The pace we've arrived at is the amount of detail people seem to want (recall the vote for whether to add social actions) multiplied by the rate of writing I'm able to sustain, which is ironically less than it once was as a result of improved mental health. I started the quest at a point where every other facet of my life was in various states that I was eager to ignore, and so I was spending days to weeks at a time doing nothing but the quest. Character creation to the big hiatus at the gates of Karak Eight Peaks was 76 updates over five months. I was writing an update, posting it, responding to questions, opening the vote, going to bed, waking up, closing the vote, and writing another update. It was a good thing at a point when I needed a good thing, but the circumstances that created it weren't. With the rest of my life now being something I'm happy to be a participant in, the quest gets less of my waking hours.
So all in all, the quest is conceptually thicker, flowing more like honey than water. The mindset where I can encompass all the moving parts is one that takes a lot more of a run-up than it once did. I'm about to write a scene with eight Magister Patriarchs and Matriarchs when the quest initially had about eight named characters total. An inevitability, perhaps, but there's definitely an unused middle point of available mental effort, where I might not be at full power but there's still the potential for writing to be had. A lot of mini-essays about esoteric historical or setting topics that thread madness had stumbled upon was the product of that sort of thing. I have Thoughts for harnessing that, there might be something to see on that front before much longer.
I think this is an interesting glimpse in how Boney gets to the results. Consider the task(s) required, estimate how hard it is given Mathilde and circumstances (the two auto passes are intersting in this regard), then roll and interpret the results. Rince and repeat
Though I don't know if there's still hard pass/fail requirements for most things.

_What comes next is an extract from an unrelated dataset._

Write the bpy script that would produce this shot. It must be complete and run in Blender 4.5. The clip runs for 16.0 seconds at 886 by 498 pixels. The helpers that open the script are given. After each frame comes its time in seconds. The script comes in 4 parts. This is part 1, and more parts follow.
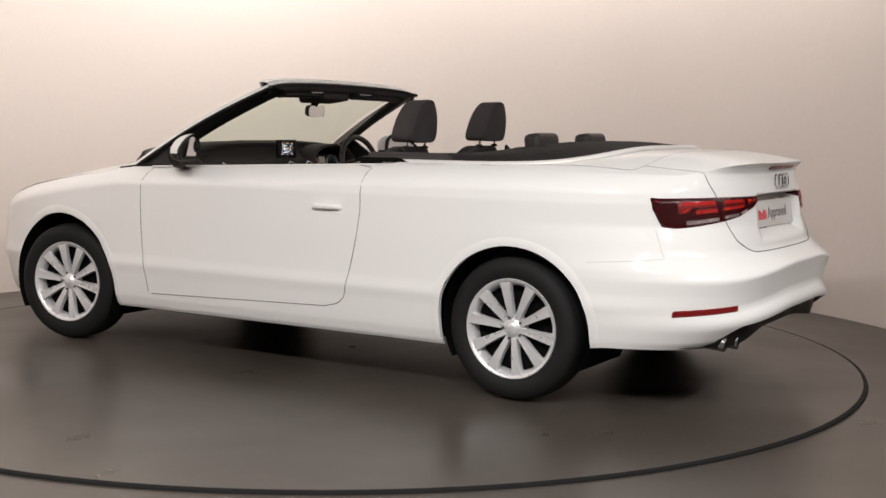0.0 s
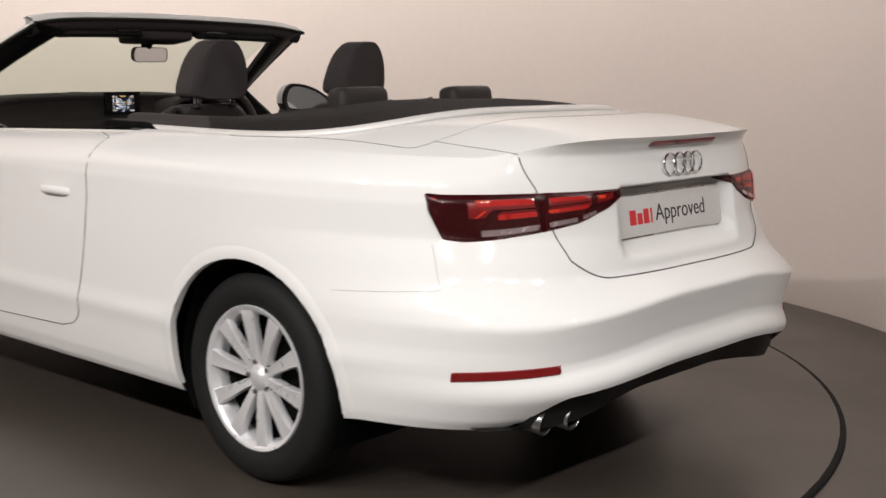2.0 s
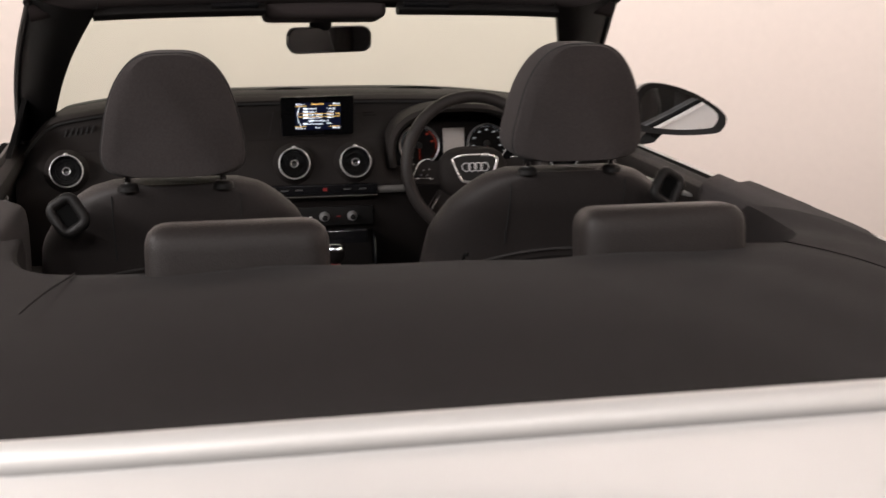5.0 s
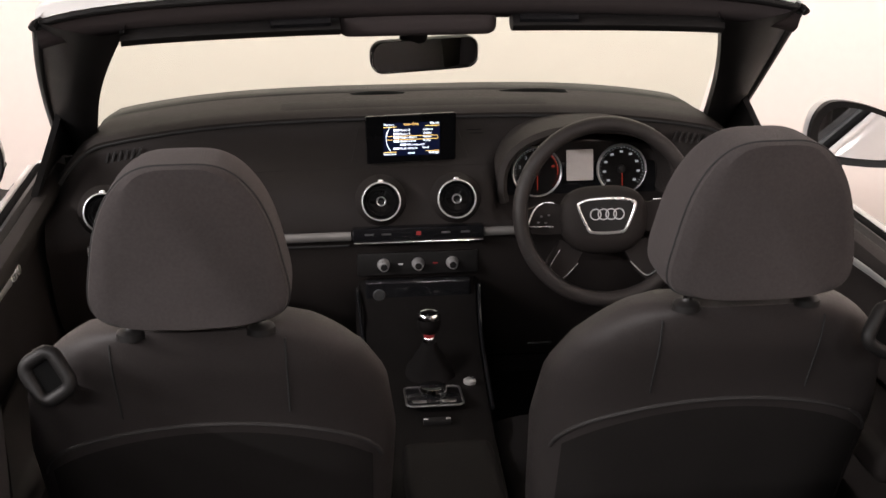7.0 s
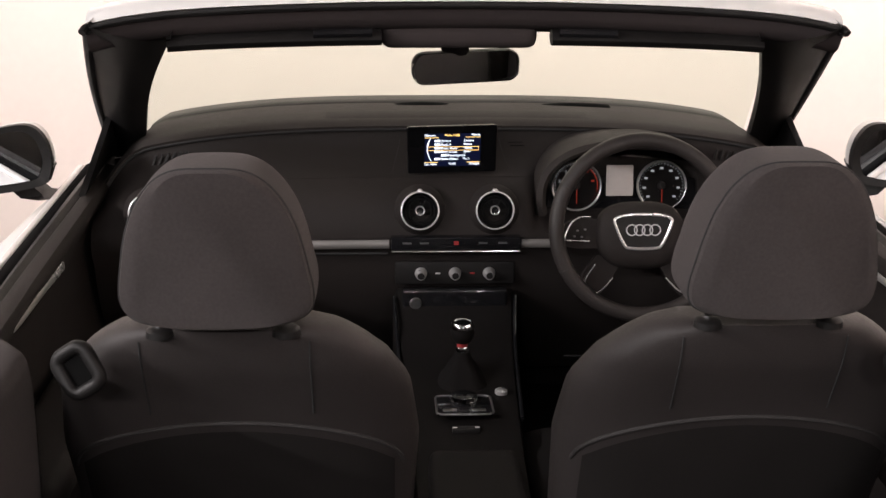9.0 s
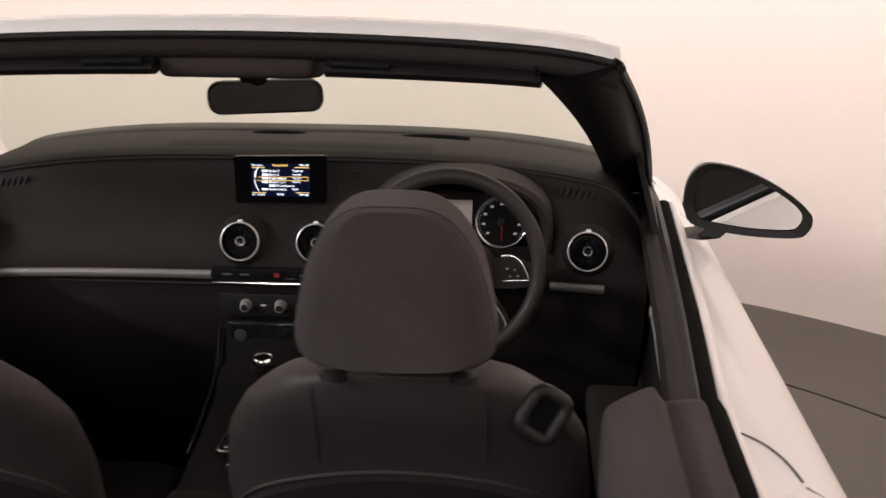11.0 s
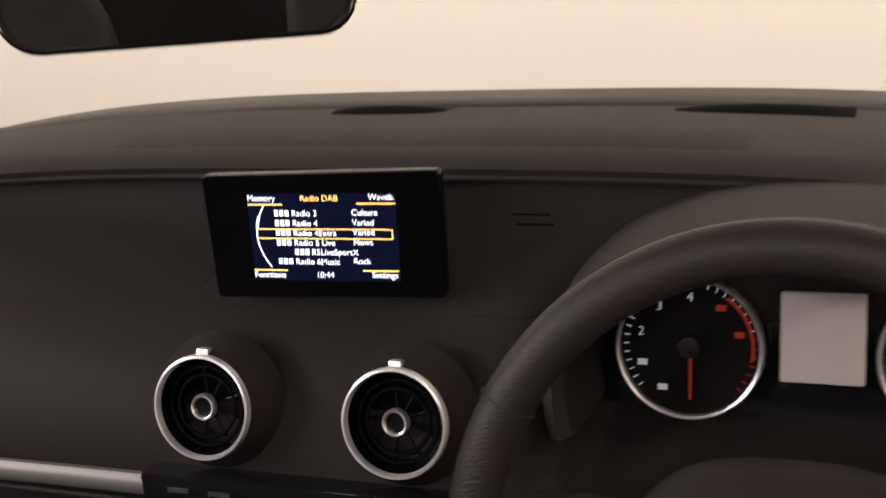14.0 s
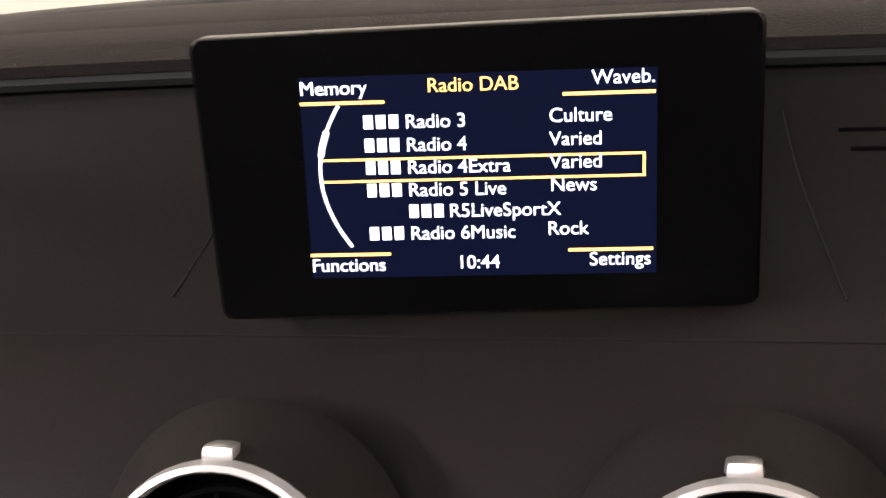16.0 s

The process remains unchanged, it's just laid out in prose or kept behind the scenes instead of laid out in that format. And yeah, apart from directly opposed rolls, the results of a die are usually more vibes-based than having hard breakpoints these days. Defining what a DC for a given task 'should' be was never my strong suit as a GM or a QM, I'm much more about seeing the diceroll you get and telling you what it means than seeing the task and telling you what diceroll you need to accomplish it.
So, this is something I don't understand. Why would they need a report on Anton, the one guy they'd already have information on since he's from the previous administration? A way to verify her information, since they can compare it to what they already have? That would make sense, actually.

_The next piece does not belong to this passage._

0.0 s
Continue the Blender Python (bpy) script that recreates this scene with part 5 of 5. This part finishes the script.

At that point you weren't being reeled in, they were just tugging on the line to see how deep you'd been hooked. They (and I) were planning to let you get comfortable and then slowly crank up what was going to be required of you, but then fate and dice intervened and Sigmar didn't.
This is pretty brutal if you think about it. They carted that stuff out over a year before Alberich did his ritual (incidentally, did you already decide he was a chaos cultist back then Boney?). It really shows how little control he had, that they could pull it off, were willing to risk it, and Alberich either didn't know or felt there was nothing he could do about it.
Or hell, it might not even have happened under Alberich, I don't actually remember how long he was in control before that he went to the warp. Either way, awful situation to find yourself in.
None of the details were nailed down, but that he'd been calling on them for help against the doom that had accounted for the rest of his family and accidentally brought him to them instead of them to him was decided very early on.